Credit: Scott Suchman

When it comes to selecting the individuals who will curate each selection, Leonard is focused on uplifting wine professionals who have historically been overlooked and underestimated to provide an on-ramp into the industry that doesn’t really exist elsewhere.

“There are so many folks who want to be in this space. They’re raising their hands, jumping up and down, just wanting to be a part of it so badly,” Leonard says. “But they don’t have the right certifications or the right experience, or whatever other things people might point to. We’re just really underestimating these people.”
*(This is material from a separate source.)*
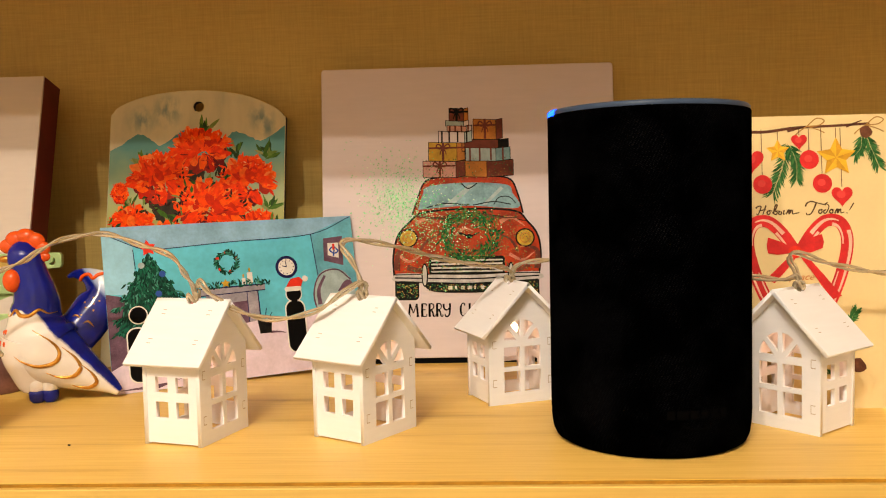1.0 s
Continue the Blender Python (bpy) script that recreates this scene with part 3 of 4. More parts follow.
# ---- wooden board painted with peonies ----
PETAL = palette("peony_petals", [(0.0, (0.55, 0.014, 0.001)), (0.25, (0.92, 0.040, 0.0005)), (0.6, (1.0, 0.070, 0.0006)), (0.88, (1.0, 0.12, 0.003)), (1.0, (1.0, 0.24, 0.05))])
DPETAL = palette("peony_shadow_petals", [(0.0, (0.05, 0.006, 0.008)), (0.5, (0.22, 0.010, 0.008)), (1.0, (0.48, 0.03, 0.01))])
PLEAF = palette("painted_leaves", [(0.0, (0.02, 0.05, 0.015)), (0.4, (0.05, 0.14, 0.015)), (0.7, (0.12, 0.22, 0.03)), (1.0, (0.30, 0.31, 0.12))])
RIMP = palette("pale_petal_rims", [(0.0, (0.95, 0.16, 0.02)), (0.6, (0.95, 0.28, 0.07)), (1.0, (0.95, 0.50, 0.26))])
FOLDP = palette("deep_red_folds", [(0.0, (0.20, 0.008, 0.002)), (0.6, (0.50, 0.018, 0.002)), (1.0, (0.70, 0.03, 0.002))])
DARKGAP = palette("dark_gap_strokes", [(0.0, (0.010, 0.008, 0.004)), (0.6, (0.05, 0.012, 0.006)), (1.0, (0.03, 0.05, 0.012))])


def peony(cx, cy, rx, ry, parent, layer):
    """A ruffled bloom: dark folds below, tiers of cupped petals, pale brush strokes on the upper rims."""
    back, front, rims = [], [], []
    for _ in range(30):
        a = random.uniform(0, 2 * math.pi)
        back.append(ell(cx + rx * 0.66 * math.cos(a), cy - ry * 0.12 + ry * 0.66 * math.sin(a), rx * random.uniform(0.2, 0.36), ry * random.uniform(0.2, 0.34), 12, random.uniform(0, 180), 0.2))
    for tier in range(6):
        f = 0.80 - tier * 0.135
        n = 13 - tier
        for k in range(n):
            a = 2 * math.pi * (k + random.random() * 0.8) / n
            if math.sin(a) < -0.25 and random.random() < 0.42:
                continue
            x, y = cx + rx * f * math.cos(a), cy + ry * f * math.sin(a) + ry * 0.05 * tier
            long, wide = rx * random.uniform(0.22, 0.36), ry * random.uniform(0.15, 0.27)
            front.append(ell(x, y, long, wide, 14, math.degrees(a) + random.uniform(-35, 35), 0.16))
            if math.sin(a) > -0.2 and random.random() < 0.12:
                t = a + random.uniform(-0.3, 0.3)
                p, q = (x + long * 0.7 * math.cos(t - 0.35), y + wide * 0.9 * math.sin(t - 0.35)), (x + long * 0.7 * math.cos(t + 0.35), y + wide * 0.9 * math.sin(t + 0.35))
                m = (x + long * 0.95 * math.cos(t), y + wide * 1.1 * math.sin(t))
                rims.append(stroke([p, m, q], 0.9, 0.4, 3))
    for _ in range(46):
        a = random.uniform(-0.5, math.pi + 0.5)
        r = random.uniform(0.45, 0.95)
        front.append(leaf(cx + rx * r * math.cos(a), cy + ry * r * math.sin(a), rx * random.uniform(0.16, 0.34), ry * random.uniform(0.07, 0.15), math.degrees(a) + random.uniform(-35, 35)))
    for _ in range(26):
        a, r = random.uniform(0, 2 * math.pi), random.random() ** 0.6 * 0.8
        front.append(leaf(cx + rx * r * math.cos(a), cy + ry * r * math.sin(a), rx * random.uniform(0.12, 0.3), ry * random.uniform(0.05, 0.12), math.degrees(a) + random.uniform(-50, 50)))
    folds = [leaf(cx + rx * random.uniform(-0.7, 0.6), cy - ry * random.uniform(0.15, 0.75), rx * random.uniform(0.2, 0.42), ry * random.uniform(0.05, 0.11), random.gauss(0, 28)) for _ in range(9)]
    folds = [[(min(max(x, -70), 53), y) for x, y in q] for q in folds]
    back, front, rims = ([[(min(max(x, -70), 53), y) for x, y in s] for s in shapes] for shapes in (back, front, rims))
    f = flat("peony", back, layer, DPETAL, parent, "orange-red painted peony", jump=0.000002)
    flat("petal_paint", front, layer + 1.2, PETAL, f, jump=0.000002)
    flat("fold_paint", folds, layer + 2.3, FOLDP, f, jump=0.000002)
    if rims:
        flat("rim_paint", rims, layer + 2.4, RIMP, f, jump=0.000002)


def make_peony_board():
    b = thing("painted_board", pose(-0.20, 0.185, 0.0006, -6), "round-topped wooden board painted with orange peonies", "picture")
    top = [(q.x, q.y) for q in spline([(0.0565, 0.172), (0.048, 0.1795), (0.026, 0.1885), (-0.006, 0.1925), (-0.038, 0.190), (-0.060, 0.183), (-0.0675, 0.176)], 5)]
    outline = [(-0.075, 0.0), (0.052, 0.0)] + top
    hole = [(-0.005 + 0.0037 * math.cos(2 * math.pi * i / 20), 0.1808 + 0.0037 * math.sin(2 * math.pi * i / 20)) for i in range(20)]
    bd = sheet("board", [outline, hole], 0.005, board_sky(), b, bevel=0.0003)
    bd.data.materials.append(plain("dark_board_edge", (0.03, 0.018, 0.012), 0.6))
    for f in bd.data.polygons:
        if f.center.y > 0.0006:
            f.material_index = 1
    crest = spline([(-68, 150.5), (-60, 155), (-48, 162), (-40, 159), (-32, 154), (-23.5, 159.5), (-13.6, 165), (-6, 162), (13, 158), (20, 162.6), (30, 159.5), (38.5, 156), (47, 160), (56, 166)], 5)
    flat("painted_hill", [[(q.x, q.y + random.uniform(-0.5, 0.5)) for q in crest] + [(53.4, 60), (-72, 60)]], 0.8, board_hills(), b, "teal and green painted hills")
    dark = [ell(cx + random.gauss(0, 3), cy + random.gauss(0, 3), random.uniform(3, 7), random.uniform(2, 5), 10, random.uniform(0, 180), 0.3)
            for cx, cy in ((-16, 126), (-12, 118), (-20, 112), (-28, 112), (-24, 106), (14, 132), (20, 118), (-34, 110), (-40, 116), (-8, 130), (24, 106), (-30, 98)) for _ in range(3)]
    flat("dark_undergrowth", dark, 1.2, plain("dark_brown_green_paint", (0.035, 0.022, 0.008), 0.5, vary=0.5, scale=150), b, jump=0.000002)
    leaves = []
    for cx, cy, n, spread in ((-1, 164, 10, 100), (43, 144, 15, 150), (-45, 142, 14, 160), (22, 146, 9, 90), (-55, 110, 9, 180), (44, 108, 8, 160), (-14, 118, 12, 360), (-28, 104, 10, 360), (-2, 124, 8, 200)):
        for _ in range(n):
            leaves.append(leaf(cx + random.gauss(0, 1.6), cy + random.gauss(0, 1.6), random.uniform(6, 13), random.uniform(1.8, 4), 90 + random.uniform(-spread / 2, spread / 2)))
    flat("painted_foliage", leaves, 1.4, PLEAF, b, "olive green painted leaves", jump=0.000002)
    for cx, cy, rx, ry in ((-52, 99, 17, 14), (-4, 150, 24, 15), (29.5, 128, 21.5, 18), (-33, 131, 24, 18), (4, 111, 28, 19), (-61, 121, 6.5, 8.5), (37, 96, 15, 12), (-20, 84, 30, 14), (30, 82, 24, 14)):
        peony(cx, cy, rx * 0.9, ry * 0.9, b, 2.4)
    extra = [leaf(cx, cy, random.uniform(5, 11), random.uniform(1.5, 3), random.uniform(0, 360)) for cx, cy in ((-14, 124), (-10, 120), (-18, 112), (12, 130), (16, 133), (8, 128), (47, 106), (50, 104), (-44, 112), (-62, 108), (-66, 104), (-60, 100))]
    flat("painted_foliage", extra, 5.2, PLEAF, b, jump=0.000002)
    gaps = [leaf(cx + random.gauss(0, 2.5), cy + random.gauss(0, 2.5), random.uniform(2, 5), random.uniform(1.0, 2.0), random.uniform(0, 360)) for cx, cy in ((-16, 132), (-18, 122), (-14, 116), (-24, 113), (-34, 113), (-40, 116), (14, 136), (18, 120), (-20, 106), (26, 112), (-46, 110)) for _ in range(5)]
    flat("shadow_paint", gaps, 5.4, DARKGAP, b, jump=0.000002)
    return b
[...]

Leonard also co-organizes Two Up Wine Down, an annual wine festival started by the Oenoverse Wine Club and its partner The Veraison Project. Dedicated to spotlighting the Virginia wine scene and the people who make it so special, the festival is particularly focused on elevating BIPOC winemakers, wine lovers, and allies in the state.

Through Reggie Leonard's work with the Oenoverse wine club and Two Up Wine Down festival, he’s putting Virginia wine on the map and advocating for a more diverse and equitable wine industry.
Credit: Scott Suchman

This year’s event is set to kick off the first weekend of November at Jefferson School African American Heritage Center — the first secondary school for African American students in Charlottesville. There, attendees can expect to taste lineups of wines organized by previous and future Oenoverse curators, experience live hip hop and R&B music, and even attend a live session of Jermaine Stone’s “Wine and Hip Hop Terroir Tapes Listening Sessions,” which compares a wine’s sense of place to the sonic differences of music produced in various regions.

It’s a layered affair, but it’s one with a singular goal: to make wine more inclusive and more welcoming. And in doing so, Leonard hopes to be one of the individuals responsible for putting Virginia wine on the map.

“We expect a diverse audience to represent people, so we’re building for that audience,” he says. “When we have more interesting experiences, contextual experiences, and just a wider range of people, we can push our industry forward together.”